Using the Courts to Change the World: Insights from Experience

People smiling and holding their arms in the air
Supporters of the three Kenyans who were tortured by the British Government in the 1950’s leave the High Court in London, England, on October 5, 2012.  © Matthew Lloyd/Getty

This year, India's Supreme Court freed millions of gay Indians from the fear of being imprisoned. Meanwhile, in Hong Kong, the Supreme Court there upheld the right of freedom of expression even as the territory is increasingly silenced by China.

And that was just in September.

These cases involved so-called public interest, or strategic litigation cases—cases brought by lawyers seeking a ruling that goes beyond the particulars of a case to benefit the rights of a larger group of people. Such rulings form the bulwark of human rights jurisprudence and practice. Together, they serve as an important counter-weight to the increasingly noisy attacks on human rights institutions and principles.
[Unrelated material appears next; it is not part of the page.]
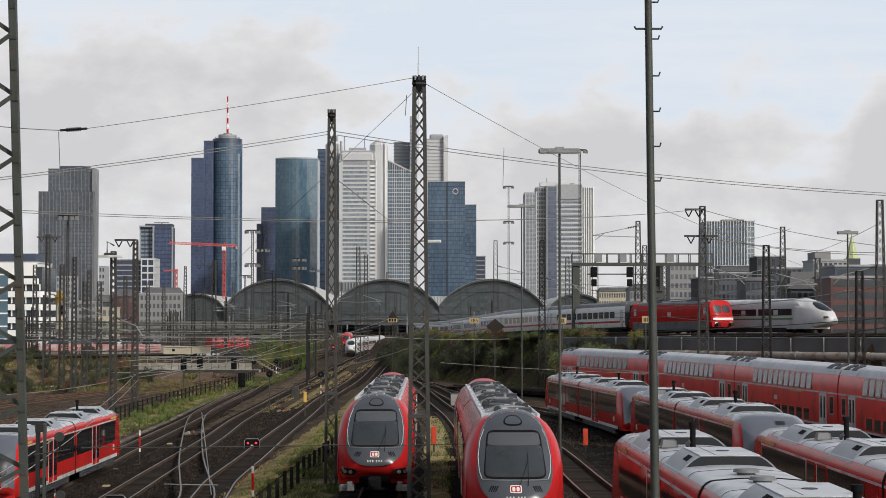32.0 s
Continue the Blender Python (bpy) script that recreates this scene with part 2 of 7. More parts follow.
def track(pts, label="rail track on dark ballast", sleepers=None, shine=True, raised=False, bed=True):
    line = along(pts, 4)
    line = line if raised else on_ground(line)
    t = thing("track", Matrix(), label, "track", "tracks of the yard", "structure")
    if bed:
        part("ballast_bed", strip(line, 3.4, -0.62, -0.26), bed if isinstance(bed, bpy.types.Material) else BALLAST if shine else BALLAST_BROWN, t)
    for s in (-0.7525, 0.7525):
        rail = offset(line, s)
        r = part("rail", strip(rail, 0.10, -0.19, -0.012), RAIL_RUST, t)
        part("rail_head", strip(rail, 0.075, -0.012, 0.0), RAIL if shine else SIDING_RAIL, r)
    if sleepers:
        fine = along(pts, 0.62)
        fine = fine if raised else on_ground(fine)
        g = Geo()
        for i, p in enumerate(fine[:-1]):
            if not sleepers[0] < p.y < sleepers[2]:
                continue
            w = fine[i + 1] - p
            m = Matrix.Translation(p) @ Matrix.Rotation(math.atan2(-w.x, w.y) + random.uniform(-0.02, 0.02), 4, "Z")
            if p.y < sleepers[1]:
                part("sleeper", sleeper_mesh, None, t, at=m)
            else:
                g.add([m @ v.co for v in sleeper_mesh.vertices], [tuple(f.vertices) for f in sleeper_mesh.polygons])
        if g.v:
            tagged(part("far_sleepers", g, SLEEPER, t), kind="stuff")
    return t


TRACK_A = [(-22.9, 20), (-23.0, 115), (-23.74, 143.3), (-24.52, 179.7), (-25.5, 222.3), (-25.57, 246.8), (-26.6, 293.2), (-26.45, 341.2), (-29.0, 440), (-27.0, 800)]
TRACK_B = [(-13.75, 30), (-16.33, 99.5), (-16.79, 111.9), (-17.81, 147.4), (-19.38, 183.0), (-19.62, 218.5), (-19.51, 251.8), (-18.92, 295.6), (-19.6, 440), (-18.5, 800)]
TRACK_C = [(-6.4, 30), (-10.07, 82.6), (-10.91, 95.0), (-11.23, 107.3), (-11.43, 118.5), (-12.47, 159.2), (-13.41, 207.8), (-13.25, 242.6), (-12.99, 291.0), (-14.0, 440), (-13.4, 800)]
track(TRACK_A, "main line track with worn rails", (90, 160, 270))
track(TRACK_B, "main line track with worn rails", (90, 170, 270))
track(TRACK_C, "main line track with worn rails", (80, 150, 270))
track([(x, y, ground_z(x, y) + 0.13) for x, y in [(-9.3, 68.0), (-10.69, 83.9), (-12.72, 98.8), (-15.23, 116.8), (-18.27, 140.0), (-22.65, 175.1), (-24.2, 189.6), (-25.09, 202.6), (-25.65, 227.6), (-25.74, 254.9)]], "pale worn crossover over three tracks", raised=True, bed=False)
for pts in ([(-48.79, 212.1), (-46.26, 230.4), (-42.3, 246.8), (-37.96, 267.2), (-33.57, 297.7), (-30.46, 341.2), (-33, 480), (-30, 800)],
            [(-41.05, 190.6), (-39.32, 204.9), (-38.74, 222.3), (-37.48, 243.7), (-34.42, 258.3), (-30.87, 288.9), (-28.45, 341.2), (-31, 480), (-29, 800)],
            [(-51.13, 222.3), (-48.0, 239.1), (-43.7, 254.9), (-39.03, 274.7), (-35.32, 297.7), (-42, 420), (-38, 800)]):
    (xa, ya), (xb, yb) = pts[:2]
    track([(xa + (xa - xb) * 1.5, ya + (ya - yb) * 1.5)] + pts, "rusty siding track", None, False)
track([(-2.4, 20), (-2.45, 70), (-2.9, 115), (-4.2, 170), (-7, 240), (-9.5, 340), (-10, 800)], "depot track", (60, 62, 150), shine=False, bed=BALLAST)
track([(2.05, 20), (2.05, 60), (1.9, 110), (0.4, 170), (-3, 240), (-7, 330), (-9.3, 420)], "depot track", (90, 130, 170), shine=False, bed=BALLAST)
track([(7.9, 10), (7.3, 50), (6.4, 80), (6.1, 112), (4.2, 160), (0.0, 220), (-5.2, 300)], "depot track", (60, 130, 180), shine=False, bed=BALLAST)
DEPOT = [(13.7, 10), (13.5, 60), (13.4, 100), (12.6, 125), (9.8, 163), (4.6, 205), (-3, 265), (-7.5, 320)]
track(DEPOT, "depot track", (60, 61, 180), shine=False, bed=BALLAST)


# ---- rolling stock ----
def profile(hw, zb, zt, shoulder, top, n=6, tuck=0.08):
    """Half-symmetric car outline: sill, upright side, shoulder, arched roof. Counter-clockwise from the lower left."""
    right = [(hw - tuck, zb), (hw, zb + 0.35), (hw, shoulder)]
    for i in range(1, n + 1):
        a = math.pi / 2 * i / n
        right.append((top + (hw - top) * math.cos(a), shoulder + (zt - shoulder) * 0.9 * math.sin(a)))
    right.append((top * 0.5, zt - (zt - shoulder) * 0.025))
    return right + [(0, zt)] + [(-x, z) for x, z in reversed(right)]


def slab(prof, y0, y1, grow=0.0):
    c = sum(z for x, z in prof) / len(prof)
    ring = lambda y: [(x * (1 + grow), y, c + (z - c) * (1 + grow)) for x, z in prof]
    return Geo().loft([ring(y0), ring(y1)])


def cap(prof, z_from, y0, y1, lift=0.006):
    """The upper skin of a car from a height up: a roof sheet a little proud of the body."""
    up = [(x, z) for x, z in prof if z >= z_from - 1e-6]
    out = [(x * 1.004, z + lift) for x, z in up] + [(x * 0.97, z - 0.05) for x, z in reversed(up)]
    return Geo().loft([[(x, y0, z) for x, z in out], [(x, y1, z) for x, z in out]])


def nose(prof, c, fy, y_body, steps=(0.03, 0.25, 0.45, 0.62, 0.76, 0.87, 0.95, 1.0)):
    rings = [[(x * s, fy(x * s, c + (z - c) * s), c + (z - c) * s) for x, z in prof] for s in steps]
    rings.append([(x, y_body, z) for x, z in prof])
    return Geo().loft(rings)


def nose_zone(prof, c, fy, y_body, keep, steps=(0.03, 0.2, 0.38, 0.54, 0.68, 0.79, 0.87, 0.93, 1.0)):
    """The faces of a nose that keep() picks by sideways place, height and ring."""
    full = nose(prof, c, fy, y_body, steps)
    g = Geo()
    g.v = full.v
    n = len(prof)
    for q in full.f:
        x, z = (sum(full.v[i][k] for i in q) / len(q) for k in (0, 2))
        ring = min(q) // n
        if keep(x, z, ring):
            g.f.append(q)
    return g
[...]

Now, a new report by the Open Society Justice Initiative, Strategic Litigation Impacts: Insights from Global Experience, offers an unprecedented overview of the diverse ways strategic human rights litigation is practiced around the world. It draws from hundreds of interviews with litigators, judges, victims, and activists in a dozen countries, looking at access to education, the prohibition against torture, and the rights of indigenous peoples to their historic lands. The study offers eight key lessons, addressing both the risks of undertaking strategic litigation, so that they can be minimized in the future, and its innovations and successes, in the hope that they can be adapted elsewhere.

As Insights from Global Experience illustrates, strategic litigation is often the tool that ultimately dislodges entrenched social ills where all else has failed. In South Africa, for example, lawyers took the government to court over its failure to provide decent school conditions for the country’s poorest students, winning a judgment that lead to the replacement of unsafe mud structures with 138 new schools in the Eastern Cape. In India, strategic litigation led to changes that brought 90 percent of truant children in the state of Karnataka back into the classroom in just two years. In the United Kingdom, it compelled the government to award Kenyans tortured by the British colonial administration about $25 million in compensatory damages, and to issue the survivors an apology.

In spite of these victories, the report’s case studies from Argentina, Paraguay, Kenya, and elsewhere illustrate that strategic litigation can be a painfully slow process, and be alienating, expensive, unaccountable, and risky. It can wreak havoc on the people and communities filing suit. Bringing a case compels them to place their fates in the hands of strangers whose legal language and thinking they often do not understand. They can lose the case, ending up worse than when they started. Or they can win, but suffer backlash. Kenyan torture survivors who sued for compensation because they were rendered unable to work were publicly ostracized as dissemblers and money-grubbers.

Most significantly, the study reveals that litigation should be viewed not as a single legal intervention, but as something that must be mutually reinforcing with social movements. The judge presiding in the case to allow pregnant mothers in South Africa ready access to HIV/AIDS drugs may have been influenced by the sea of pregnant mothers in matching t-shirts, chanting for their rights outside the courthouse. At the same time, those pregnant women could not have secured the drugs without recourse to the courts. With such symbiosis, sometimes the threat of litigation alone can bring the desired results.

Ultimately, the study encourages retiring the binary notion of “winning” or “losing” a case. Instead, around the world,  effective practitioners see opportunities to add value, or “win,” at various stages of the often lengthy process. When carefully crafted, strategic litigation can ensure that even a negative judgment can provide complainants with a sense of pride and accomplishment that can inspire others to challenge injustice in their own way.